→ Stored data:

┌────────

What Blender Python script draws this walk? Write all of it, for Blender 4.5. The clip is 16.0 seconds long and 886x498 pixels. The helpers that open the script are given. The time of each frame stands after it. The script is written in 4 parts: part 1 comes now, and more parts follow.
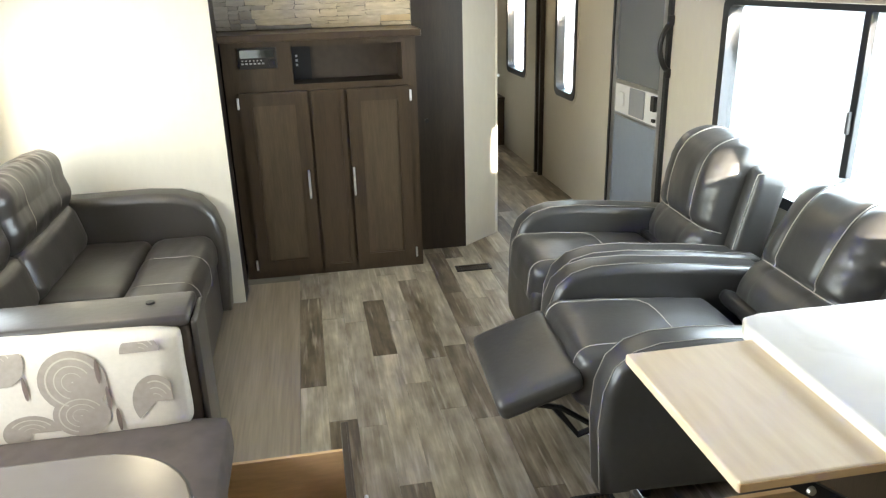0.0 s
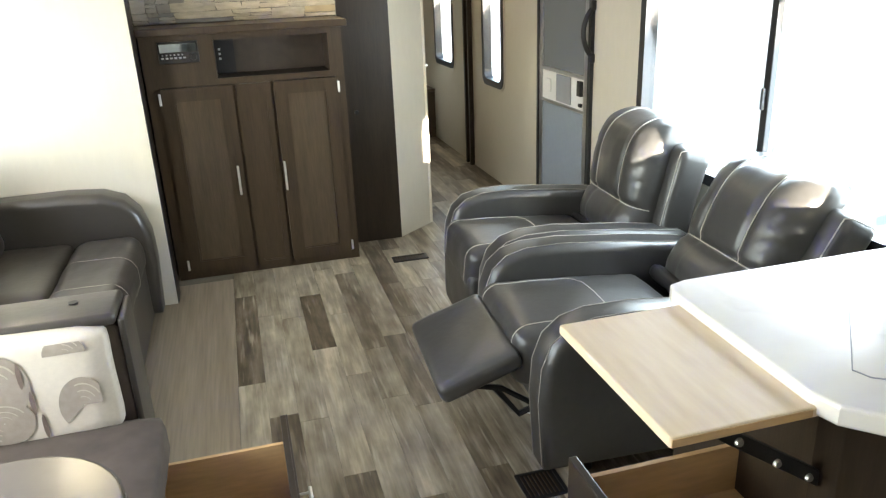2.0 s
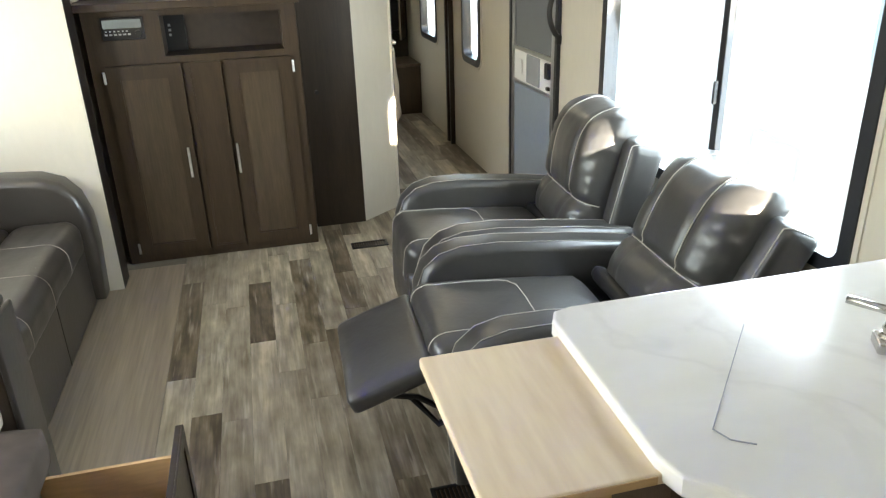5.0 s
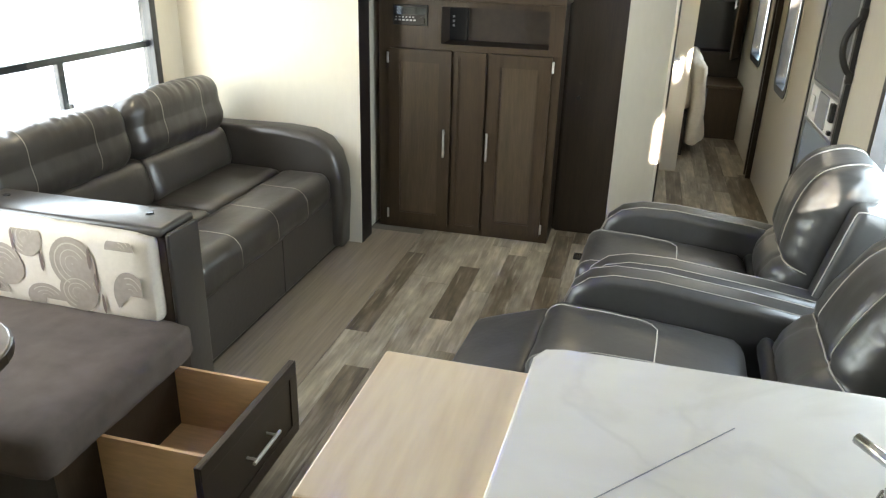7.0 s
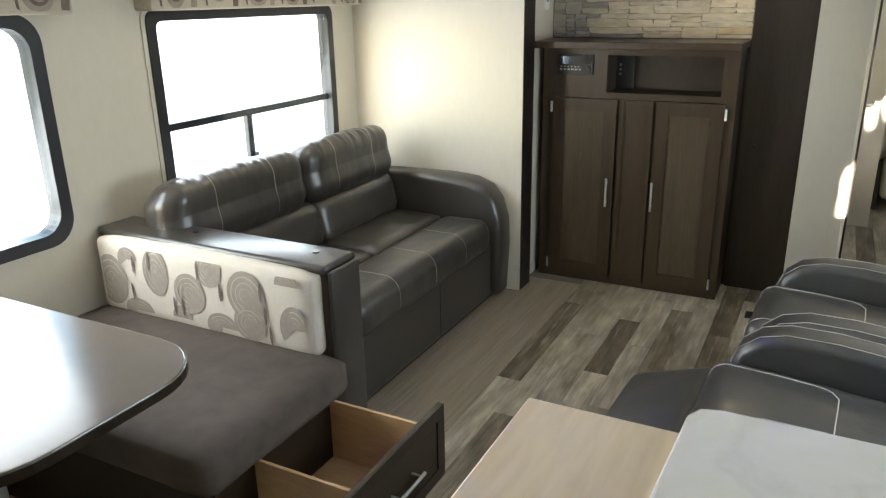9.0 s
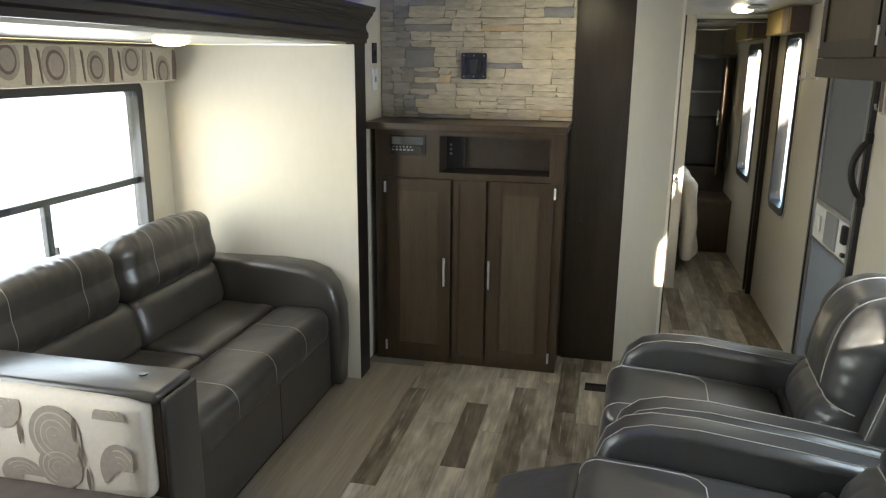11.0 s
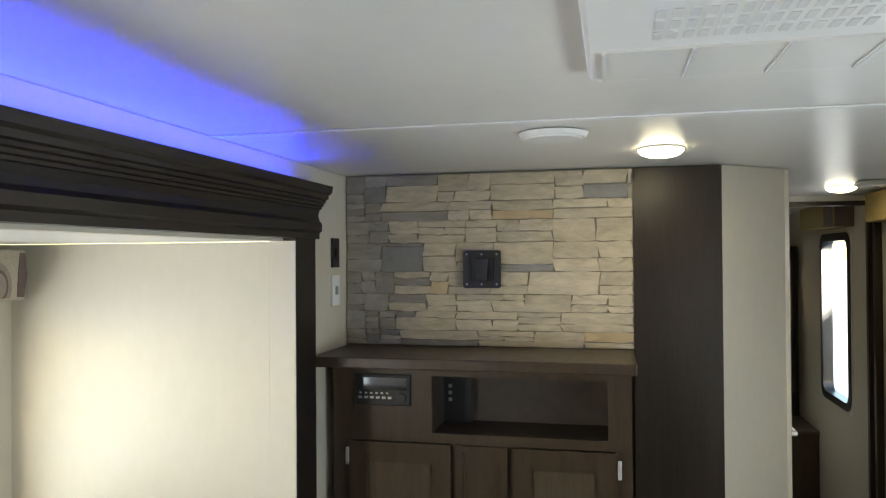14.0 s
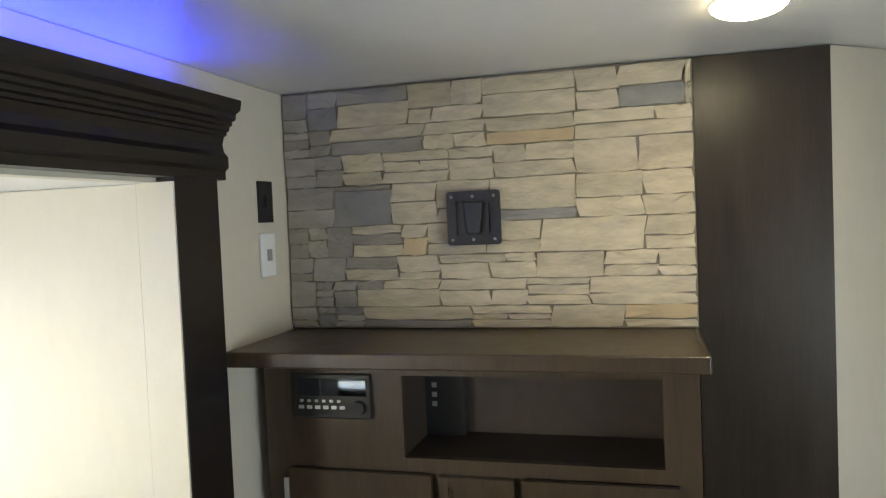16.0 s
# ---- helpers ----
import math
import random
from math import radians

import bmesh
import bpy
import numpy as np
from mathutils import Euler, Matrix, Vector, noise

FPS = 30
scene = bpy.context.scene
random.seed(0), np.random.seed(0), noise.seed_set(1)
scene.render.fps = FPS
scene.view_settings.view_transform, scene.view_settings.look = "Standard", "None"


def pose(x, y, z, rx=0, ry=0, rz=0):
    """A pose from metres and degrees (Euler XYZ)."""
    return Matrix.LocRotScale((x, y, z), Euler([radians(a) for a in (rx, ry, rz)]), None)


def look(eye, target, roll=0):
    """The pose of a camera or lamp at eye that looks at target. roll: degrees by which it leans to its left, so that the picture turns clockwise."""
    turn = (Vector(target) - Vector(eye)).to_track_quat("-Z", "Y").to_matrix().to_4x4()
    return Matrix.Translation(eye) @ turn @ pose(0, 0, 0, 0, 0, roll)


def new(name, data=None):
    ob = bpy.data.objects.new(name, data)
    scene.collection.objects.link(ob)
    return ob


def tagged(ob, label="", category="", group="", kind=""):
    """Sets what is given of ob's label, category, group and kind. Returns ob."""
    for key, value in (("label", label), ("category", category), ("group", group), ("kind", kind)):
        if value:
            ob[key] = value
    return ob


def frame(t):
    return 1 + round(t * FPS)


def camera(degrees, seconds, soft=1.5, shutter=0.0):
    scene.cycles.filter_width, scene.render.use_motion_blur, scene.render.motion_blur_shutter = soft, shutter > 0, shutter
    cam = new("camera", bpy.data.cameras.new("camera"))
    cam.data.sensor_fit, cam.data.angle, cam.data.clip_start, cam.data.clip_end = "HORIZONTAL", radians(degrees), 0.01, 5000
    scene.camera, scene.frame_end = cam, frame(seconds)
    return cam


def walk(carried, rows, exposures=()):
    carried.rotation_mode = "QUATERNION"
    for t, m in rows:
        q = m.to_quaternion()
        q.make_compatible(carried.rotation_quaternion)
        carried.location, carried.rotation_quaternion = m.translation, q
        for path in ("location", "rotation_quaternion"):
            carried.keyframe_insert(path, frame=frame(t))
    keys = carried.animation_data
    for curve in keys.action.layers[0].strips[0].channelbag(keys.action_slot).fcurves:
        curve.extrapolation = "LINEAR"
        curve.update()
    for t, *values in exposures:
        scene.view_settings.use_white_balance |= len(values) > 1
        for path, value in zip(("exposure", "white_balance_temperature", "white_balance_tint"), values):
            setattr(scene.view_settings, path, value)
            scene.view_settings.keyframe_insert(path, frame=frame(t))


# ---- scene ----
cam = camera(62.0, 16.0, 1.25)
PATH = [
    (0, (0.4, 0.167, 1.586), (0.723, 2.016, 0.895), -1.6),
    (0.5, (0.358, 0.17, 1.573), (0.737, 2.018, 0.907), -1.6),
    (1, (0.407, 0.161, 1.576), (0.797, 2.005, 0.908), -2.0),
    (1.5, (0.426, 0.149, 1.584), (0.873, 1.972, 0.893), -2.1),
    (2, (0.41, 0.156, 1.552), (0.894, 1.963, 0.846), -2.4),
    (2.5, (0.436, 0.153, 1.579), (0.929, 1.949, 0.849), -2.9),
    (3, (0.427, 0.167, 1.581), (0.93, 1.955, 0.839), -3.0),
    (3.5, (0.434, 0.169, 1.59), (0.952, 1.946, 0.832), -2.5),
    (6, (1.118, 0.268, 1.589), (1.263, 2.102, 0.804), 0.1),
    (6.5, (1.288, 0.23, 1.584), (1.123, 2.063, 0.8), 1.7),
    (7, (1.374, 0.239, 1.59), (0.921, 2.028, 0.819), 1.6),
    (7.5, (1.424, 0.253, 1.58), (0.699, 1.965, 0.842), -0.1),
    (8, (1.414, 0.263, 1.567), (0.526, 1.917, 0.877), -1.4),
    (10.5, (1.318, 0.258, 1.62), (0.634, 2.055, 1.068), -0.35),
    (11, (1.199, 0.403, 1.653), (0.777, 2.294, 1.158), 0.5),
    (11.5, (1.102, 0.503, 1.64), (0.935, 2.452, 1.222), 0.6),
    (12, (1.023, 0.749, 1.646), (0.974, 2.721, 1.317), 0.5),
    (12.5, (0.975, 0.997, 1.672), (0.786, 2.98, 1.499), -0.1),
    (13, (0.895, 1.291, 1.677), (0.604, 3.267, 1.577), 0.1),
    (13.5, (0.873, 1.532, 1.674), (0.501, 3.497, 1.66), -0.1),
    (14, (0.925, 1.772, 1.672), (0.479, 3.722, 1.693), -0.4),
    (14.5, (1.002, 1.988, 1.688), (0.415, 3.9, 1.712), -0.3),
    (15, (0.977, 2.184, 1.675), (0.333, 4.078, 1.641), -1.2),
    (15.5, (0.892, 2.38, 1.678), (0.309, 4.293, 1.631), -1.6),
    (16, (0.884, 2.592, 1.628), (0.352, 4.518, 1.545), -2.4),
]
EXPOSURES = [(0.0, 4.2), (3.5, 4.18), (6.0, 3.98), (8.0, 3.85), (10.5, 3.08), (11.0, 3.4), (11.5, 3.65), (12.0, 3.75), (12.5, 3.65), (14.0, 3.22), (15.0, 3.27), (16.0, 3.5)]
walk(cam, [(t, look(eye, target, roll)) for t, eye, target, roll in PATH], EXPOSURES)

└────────

Transcribe all of the material exactly, leaving out whatever pictures it contains.

What Blender Python script draws this walk? Write all of it, for Blender 4.5. The clip is 16.0 seconds long and 886x498 pixels. The helpers that open the script are given. The time of each frame stands after it. The script is written in 4 parts: part 1 comes now, and more parts follow.
0.0 s
2.0 s
5.0 s
7.0 s
9.0 s
11.0 s
14.0 s
16.0 s
# ---- helpers ----
import math
import random
from math import radians

import bmesh
import bpy
import numpy as np
from mathutils import Euler, Matrix, Vector, noise

FPS = 30
scene = bpy.context.scene
random.seed(0), np.random.seed(0), noise.seed_set(1)
scene.render.fps = FPS
scene.view_settings.view_transform, scene.view_settings.look = "Standard", "None"


def pose(x, y, z, rx=0, ry=0, rz=0):
    """A pose from metres and degrees (Euler XYZ)."""
    return Matrix.LocRotScale((x, y, z), Euler([radians(a) for a in (rx, ry, rz)]), None)


def look(eye, target, roll=0):
    """The pose of a camera or lamp at eye that looks at target. roll: degrees by which it leans to its left, so that the picture turns clockwise."""
    turn = (Vector(target) - Vector(eye)).to_track_quat("-Z", "Y").to_matrix().to_4x4()
    return Matrix.Translation(eye) @ turn @ pose(0, 0, 0, 0, 0, roll)


def new(name, data=None):
    ob = bpy.data.objects.new(name, data)
    scene.collection.objects.link(ob)
    return ob


def tagged(ob, label="", category="", group="", kind=""):
    """Sets what is given of ob's label, category, group and kind. Returns ob."""
    for key, value in (("label", label), ("category", category), ("group", group), ("kind", kind)):
        if value:
            ob[key] = value
    return ob


def frame(t):
    return 1 + round(t * FPS)


def camera(degrees, seconds, soft=1.5, shutter=0.0):
    scene.cycles.filter_width, scene.render.use_motion_blur, scene.render.motion_blur_shutter = soft, shutter > 0, shutter
    cam = new("camera", bpy.data.cameras.new("camera"))
    cam.data.sensor_fit, cam.data.angle, cam.data.clip_start, cam.data.clip_end = "HORIZONTAL", radians(degrees), 0.01, 5000
    scene.camera, scene.frame_end = cam, frame(seconds)
    return cam


def walk(carried, rows, exposures=()):
    carried.rotation_mode = "QUATERNION"
    for t, m in rows:
        q = m.to_quaternion()
        q.make_compatible(carried.rotation_quaternion)
        carried.location, carried.rotation_quaternion = m.translation, q
        for path in ("location", "rotation_quaternion"):
            carried.keyframe_insert(path, frame=frame(t))
    keys = carried.animation_data
    for curve in keys.action.layers[0].strips[0].channelbag(keys.action_slot).fcurves:
        curve.extrapolation = "LINEAR"
        curve.update()
    for t, *values in exposures:
        scene.view_settings.use_white_balance |= len(values) > 1
        for path, value in zip(("exposure", "white_balance_temperature", "white_balance_tint"), values):
            setattr(scene.view_settings, path, value)
            scene.view_settings.keyframe_insert(path, frame=frame(t))


# ---- scene ----
cam = camera(62.0, 16.0, 1.25)
PATH = [
    (0, (0.4, 0.167, 1.586), (0.723, 2.016, 0.895), -1.6),
    (0.5, (0.358, 0.17, 1.573), (0.737, 2.018, 0.907), -1.6),
    (1, (0.407, 0.161, 1.576), (0.797, 2.005, 0.908), -2.0),
    (1.5, (0.426, 0.149, 1.584), (0.873, 1.972, 0.893), -2.1),
    (2, (0.41, 0.156, 1.552), (0.894, 1.963, 0.846), -2.4),
    (2.5, (0.436, 0.153, 1.579), (0.929, 1.949, 0.849), -2.9),
    (3, (0.427, 0.167, 1.581), (0.93, 1.955, 0.839), -3.0),
    (3.5, (0.434, 0.169, 1.59), (0.952, 1.946, 0.832), -2.5),
    (6, (1.118, 0.268, 1.589), (1.263, 2.102, 0.804), 0.1),
    (6.5, (1.288, 0.23, 1.584), (1.123, 2.063, 0.8), 1.7),
    (7, (1.374, 0.239, 1.59), (0.921, 2.028, 0.819), 1.6),
    (7.5, (1.424, 0.253, 1.58), (0.699, 1.965, 0.842), -0.1),
    (8, (1.414, 0.263, 1.567), (0.526, 1.917, 0.877), -1.4),
    (10.5, (1.318, 0.258, 1.62), (0.634, 2.055, 1.068), -0.35),
    (11, (1.199, 0.403, 1.653), (0.777, 2.294, 1.158), 0.5),
    (11.5, (1.102, 0.503, 1.64), (0.935, 2.452, 1.222), 0.6),
    (12, (1.023, 0.749, 1.646), (0.974, 2.721, 1.317), 0.5),
    (12.5, (0.975, 0.997, 1.672), (0.786, 2.98, 1.499), -0.1),
    (13, (0.895, 1.291, 1.677), (0.604, 3.267, 1.577), 0.1),
    (13.5, (0.873, 1.532, 1.674), (0.501, 3.497, 1.66), -0.1),
    (14, (0.925, 1.772, 1.672), (0.479, 3.722, 1.693), -0.4),
    (14.5, (1.002, 1.988, 1.688), (0.415, 3.9, 1.712), -0.3),
    (15, (0.977, 2.184, 1.675), (0.333, 4.078, 1.641), -1.2),
    (15.5, (0.892, 2.38, 1.678), (0.309, 4.293, 1.631), -1.6),
    (16, (0.884, 2.592, 1.628), (0.352, 4.518, 1.545), -2.4),
]
EXPOSURES = [(0.0, 4.2), (3.5, 4.18), (6.0, 3.98), (8.0, 3.85), (10.5, 3.08), (11.0, 3.4), (11.5, 3.65), (12.0, 3.75), (12.5, 3.65), (14.0, 3.22), (15.0, 3.27), (16.0, 3.5)]
walk(cam, [(t, look(eye, target, roll)) for t, eye, target, roll in PATH], EXPOSURES)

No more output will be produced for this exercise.